═════ Material ═════

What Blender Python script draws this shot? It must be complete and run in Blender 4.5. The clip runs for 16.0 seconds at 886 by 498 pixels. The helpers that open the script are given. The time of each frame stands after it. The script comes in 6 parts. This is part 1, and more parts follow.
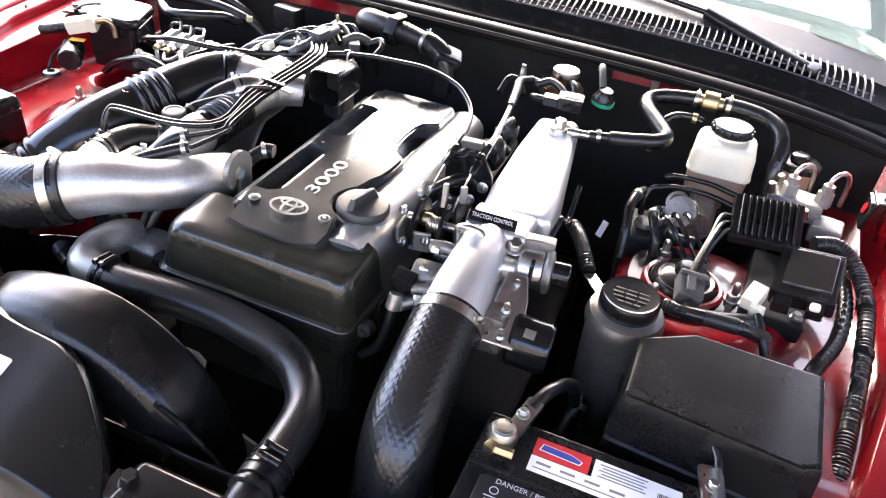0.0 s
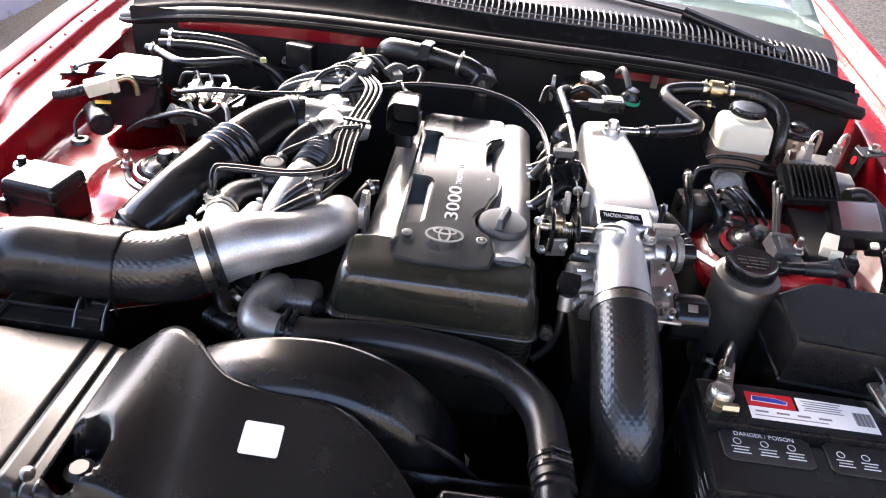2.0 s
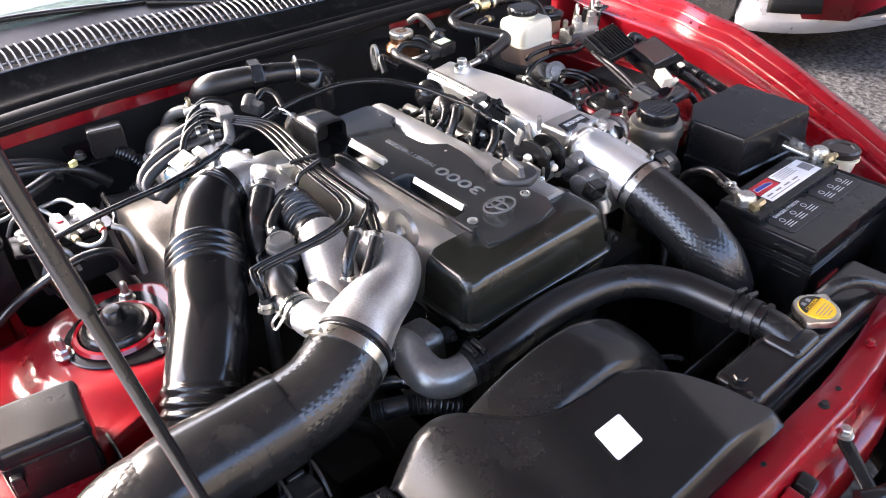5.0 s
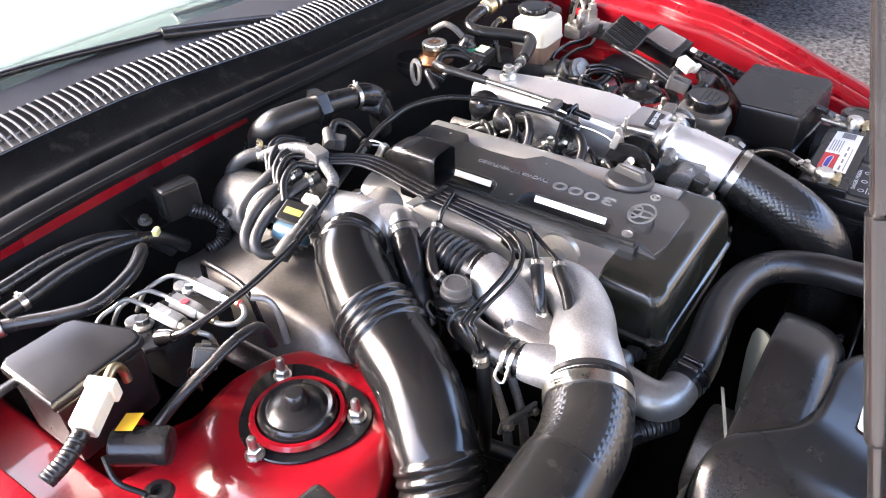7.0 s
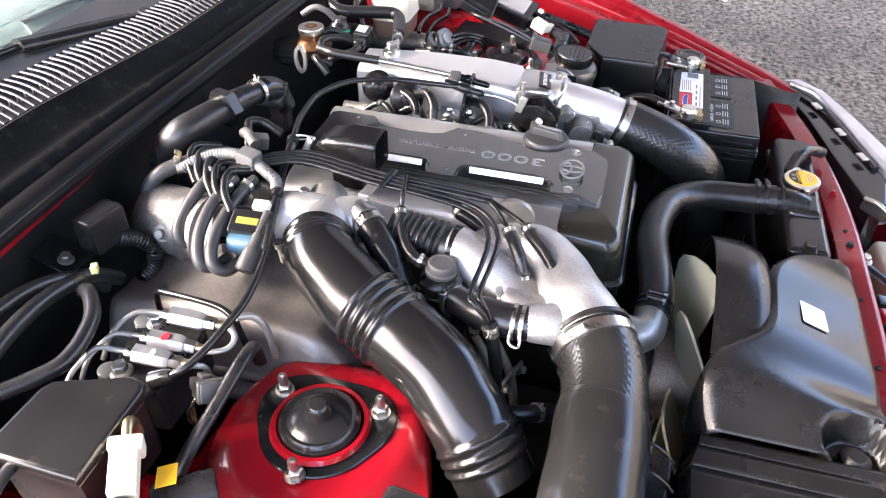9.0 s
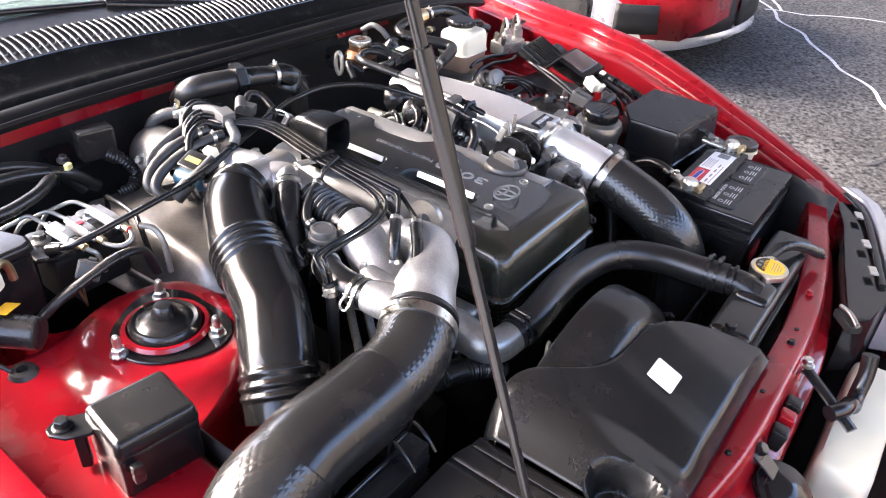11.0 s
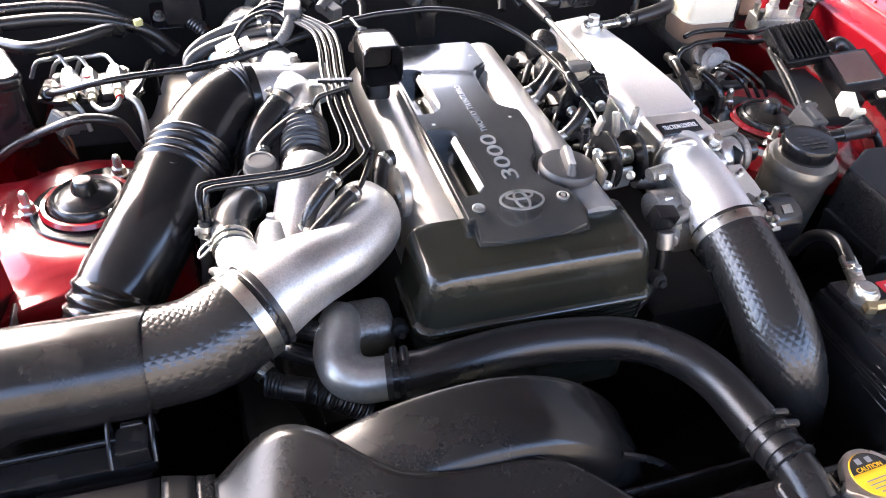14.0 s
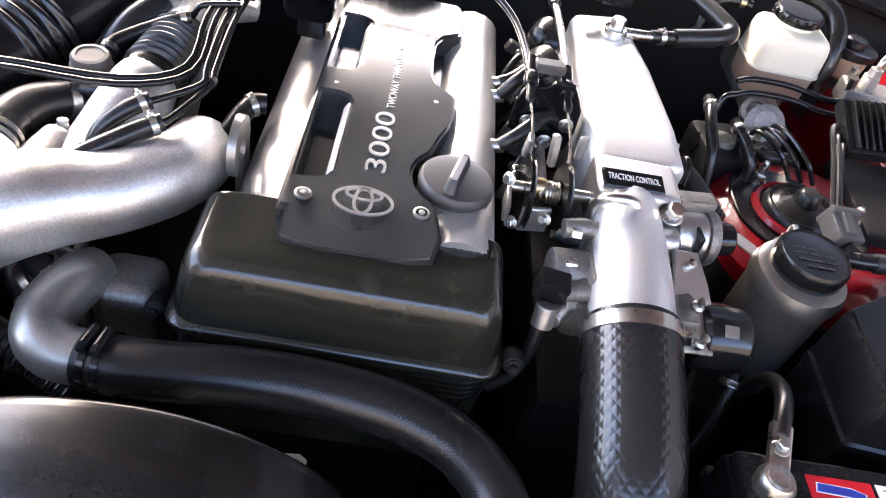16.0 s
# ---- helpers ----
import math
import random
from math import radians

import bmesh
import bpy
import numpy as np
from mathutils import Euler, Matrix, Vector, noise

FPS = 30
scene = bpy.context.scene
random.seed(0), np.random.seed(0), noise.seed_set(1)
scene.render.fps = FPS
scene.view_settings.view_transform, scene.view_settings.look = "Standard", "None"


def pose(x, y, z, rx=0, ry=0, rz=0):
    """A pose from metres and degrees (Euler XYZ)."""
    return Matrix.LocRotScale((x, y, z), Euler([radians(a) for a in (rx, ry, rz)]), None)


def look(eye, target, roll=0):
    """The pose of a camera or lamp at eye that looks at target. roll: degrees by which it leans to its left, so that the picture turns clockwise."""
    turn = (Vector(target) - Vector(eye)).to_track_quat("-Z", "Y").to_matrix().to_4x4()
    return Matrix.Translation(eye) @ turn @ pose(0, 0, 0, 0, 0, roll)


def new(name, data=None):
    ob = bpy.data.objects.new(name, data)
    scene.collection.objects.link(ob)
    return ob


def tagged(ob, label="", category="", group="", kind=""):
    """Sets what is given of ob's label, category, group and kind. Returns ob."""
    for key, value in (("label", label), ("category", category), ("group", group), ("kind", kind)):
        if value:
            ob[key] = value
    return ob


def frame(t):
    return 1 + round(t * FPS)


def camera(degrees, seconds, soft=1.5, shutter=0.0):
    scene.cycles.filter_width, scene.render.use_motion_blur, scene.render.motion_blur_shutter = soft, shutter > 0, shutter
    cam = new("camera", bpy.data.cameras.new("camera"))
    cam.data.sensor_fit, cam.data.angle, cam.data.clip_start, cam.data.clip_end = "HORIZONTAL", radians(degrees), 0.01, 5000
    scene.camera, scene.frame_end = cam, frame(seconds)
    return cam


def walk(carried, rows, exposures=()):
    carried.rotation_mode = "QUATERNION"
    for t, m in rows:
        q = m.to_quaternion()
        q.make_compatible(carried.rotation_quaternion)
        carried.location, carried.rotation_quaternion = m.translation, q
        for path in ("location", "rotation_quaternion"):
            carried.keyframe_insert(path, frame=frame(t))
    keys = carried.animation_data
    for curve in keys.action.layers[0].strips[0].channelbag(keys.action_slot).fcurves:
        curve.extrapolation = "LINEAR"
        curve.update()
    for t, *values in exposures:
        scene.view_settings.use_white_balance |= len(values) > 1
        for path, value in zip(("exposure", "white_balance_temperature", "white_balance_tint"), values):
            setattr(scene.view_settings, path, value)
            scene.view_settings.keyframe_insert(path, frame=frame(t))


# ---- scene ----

═════

• _Instruction_: Return only the stretch of the material above from the line holding "# ---- helpers" through the line holding "ob = bpy.data.objects.new(name, data)", copied exactly.

• _Output below_:
# ---- helpers ----
import math
import random
from math import radians

import bmesh
import bpy
import numpy as np
from mathutils import Euler, Matrix, Vector, noise

FPS = 30
scene = bpy.context.scene
random.seed(0), np.random.seed(0), noise.seed_set(1)
scene.render.fps = FPS
scene.view_settings.view_transform, scene.view_settings.look = "Standard", "None"


def pose(x, y, z, rx=0, ry=0, rz=0):
    """A pose from metres and degrees (Euler XYZ)."""
    return Matrix.LocRotScale((x, y, z), Euler([radians(a) for a in (rx, ry, rz)]), None)


def look(eye, target, roll=0):
    """The pose of a camera or lamp at eye that looks at target. roll: degrees by which it leans to its left, so that the picture turns clockwise."""
    turn = (Vector(target) - Vector(eye)).to_track_quat("-Z", "Y").to_matrix().to_4x4()
    return Matrix.Translation(eye) @ turn @ pose(0, 0, 0, 0, 0, roll)


def new(name, data=None):
    ob = bpy.data.objects.new(name, data)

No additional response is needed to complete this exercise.